В "Северном веере" ощущение единства определяется событиями, связывающими жизни двух самых близких людей. Названное в пропущенном по цензурным причинам пятом стихотворении имя "Юрочка" впрямую открывает лирическую природу цикла, писавшегося в тот год, когда Ю. Юркуну исполнялось 30 лет:
Двенадцать - вещее число,
А тридцать - Рубикон...
Мелкие домашние подробности: имя собачки, часто посещавшийся когда-то ресторан, образы из прозы друга, точно названное место его заточения, - все ведет к откровенному выражению пронзительной нежности:
Возьми ее - она твоя.
Возьми и жизнь мою.
Наиболее, кажется, независимый от индивидуальных переживаний цикл в книге - "Пальцы дней", где создается и выразительный образ недели как панорамы человеческой истории, понятой через переплетение различных мифологий, где есть и Ной, и Марс, и Никола... Но в конечном счете все это концентрируется в каком-то очень близком и родном искусстве, становящемся "точкой, из которой ростками Расходятся будущие лучи".
Предпоследний цикл "Для августа" предлагает читателю не очень внятное сюжетное построение, основанное на пародийных откликах на современные "раздирательные драмы", как кинематографические, так и литературные: "Я никогда их не едал, у Блока кое-что читал"; "То Генрих Манн, то Томас Манн"; "Бердсли и Шекспир"; "Как у Рэнбо, под ногтем Торжественная щелкнет вошь" и т. д.

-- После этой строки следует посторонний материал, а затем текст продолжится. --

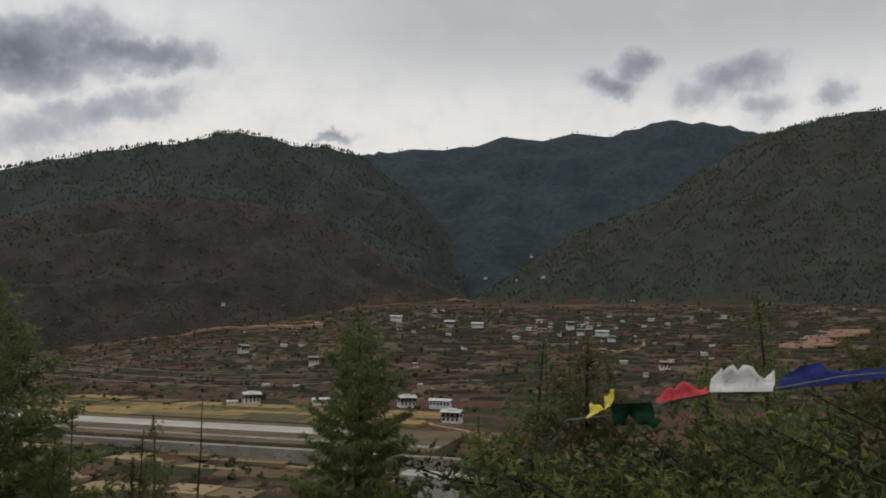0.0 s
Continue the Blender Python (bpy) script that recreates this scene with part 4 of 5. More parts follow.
def valley_fields(label, seed, az, r, keep):
    """Fields of the far valley floor, larger with distance."""
    rng = np.random.default_rng(seed)
    root = tagged(new("farm_fields"), label, "fields", kind="structure")
    d = r[0]
    while d < r[1]:
        deep = d * 0.05 * rng.uniform(0.7, 1.3)
        a = az[0] + rng.uniform(0, 1)
        while a < az[1]:
            w = rng.uniform(0.7, 2.2)
            if rng.random() < keep:
                c = [(a, d), (a + w * 0.92, d + deep * rng.uniform(-0.2, 0.2)), (a + w * 0.92, d + deep * 0.85), (a, d + deep * rng.uniform(0.75, 0.95))]
                xy = [heading(q, 0, rr) for q, rr in c]
                mid = heading(a + w / 2, 0, d + deep / 2)
                z, f = lie(mid.x, mid.y)
                if f[0] == 0 and z[0] < -40:
                    field(root, "field", [(q.x, q.y, float(z[0]) + 1.2 + rng.uniform(0, 0.3)) for q in xy], PALE_FIELD)
            a += w
        d += deep


valley_fields("patchwork of golden and grey fields across the valley floor", 12, (44.0, 60.0), (820, 2900), 0.62)


def paddies(near, far, right, left, seed):
    """Small bare paddies, stepped down a gentle slope."""
    rng = np.random.default_rng(seed)
    root = tagged(new("rice_terrace"), "stepped bare tan rice paddies between low bunds", "paddies", kind="structure")
    r = near
    while r < far:
        dr = rng.uniform(8.5, 14)
        a = right + rng.uniform(0, 1.2)
        end = left - (r - near) * 0.035
        while a < end:
            da = rng.uniform(1.6, 4.6)
            def at(az, rad):
                bend = 4.5 * math.sin(az * 0.7 + r * 0.03)
                p = heading(az, 0, rad + bend)
                return p.x, p.y
            j = rng.normal(size=4) * 1.1
            pts = [(a, r + j[0]), (a + da * 0.5, r + j[0] + 0.5), (a + da - 0.07, r + j[1]), (a + da - 0.07, r + dr - 0.5 + j[2]), (a + da * 0.5, r + dr - 0.2), (a, r + dr - 0.5 + j[3])]
            z = float(lie(*at(a + da / 2, r + dr / 2))[0][0]) + 0.7 + rng.uniform(0, 0.35)
            field(root, "paddy", [(*at(*q), z) for q in pts], PADDY, 2.2)
            a += da
        r += dr


paddies(258.0, 352, 70.5, 83.2, 8)
paddies(262.0, 330, 51.0, 66.0, 9)


# ---- houses ----
WHITEWASH = material("whitewashed_wall", mottled((0.62, 0.60, 0.56), (0.74, 0.73, 0.70), 0.5, (0.45, 0.42, 0.38), 2.0), 0.9, 0.2)
TIMBER = material("painted_dark_timber", mottled((0.036, 0.023, 0.017), (0.07, 0.042, 0.03), 1.0, (0.025, 0.016, 0.012), 5.0), 0.7, 0.3)
ROOF_TIN = material("pale_tin_roof", mottled((0.55, 0.56, 0.57), (0.68, 0.69, 0.70), 0.3, (0.42, 0.38, 0.34), 1.5), 0.5, 0.5)
ROOF_GREY = material("grey_shingle_roof", mottled((0.22, 0.22, 0.22), (0.34, 0.33, 0.32), 0.4, (0.16, 0.15, 0.14), 2.0), 0.85, 0.3)
ROOF_GREEN = material("green_tin_roof", mottled((0.10, 0.22, 0.17), (0.15, 0.29, 0.22), 0.3, (0.08, 0.16, 0.12), 1.5), 0.5, 0.5)
ROOF_MINT = material("faded_green_tin_roof", mottled((0.34, 0.46, 0.40), (0.42, 0.53, 0.47), 0.2, (0.28, 0.38, 0.33), 1.0), 0.5, 0.5)
ROOF_RUST = material("rusty_tin_roof", mottled((0.26, 0.15, 0.10), (0.36, 0.24, 0.17), 0.4, (0.45, 0.42, 0.40), 1.2), 0.6, 0.4)
RED_BAND = material("maroon_band", mottled((0.14, 0.04, 0.03), (0.19, 0.06, 0.045), 0.5, (0.10, 0.03, 0.025), 3.0), 0.85, 0.2)
PANE = material("dark_window_pane", mottled((0.02, 0.022, 0.025), (0.035, 0.038, 0.042), 0.8), 0.15, 0.5)


def box(bm, x0, x1, y0, y1, z0, z1, taper=0.0):
    v = [bm.verts.new((x + (-taper if x == x1 else taper) * k, y + (-taper if y == y1 else taper) * k, z))
         for k, z in ((0, z0), (1, z1)) for x, y in ((x0, y0), (x1, y0), (x1, y1), (x0, y1))]
    for q in ((3, 2, 1, 0), (4, 5, 6, 7), (0, 1, 5, 4), (1, 2, 6, 5), (2, 3, 7, 6), (3, 0, 4, 7)):
        bm.faces.new([v[i] for i in q])
    return v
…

Эта пародийность подчеркнута и наиболее открытой во всей книге непристойностью отдельных эпизодов, и нарочитым введением описания воровской хазы, и издевательскими звукоподражаниями в заключительном стихотворении цикла. При этом внешняя событийность оказывается совершенно обманчивой: "И остаются все при своем". Ни путешествие в Голландию, ни прочие достаточно заманчивые приключения ничего не меняют, все возвращается, чтобы снова начаться и завершиться безо всяких последствий.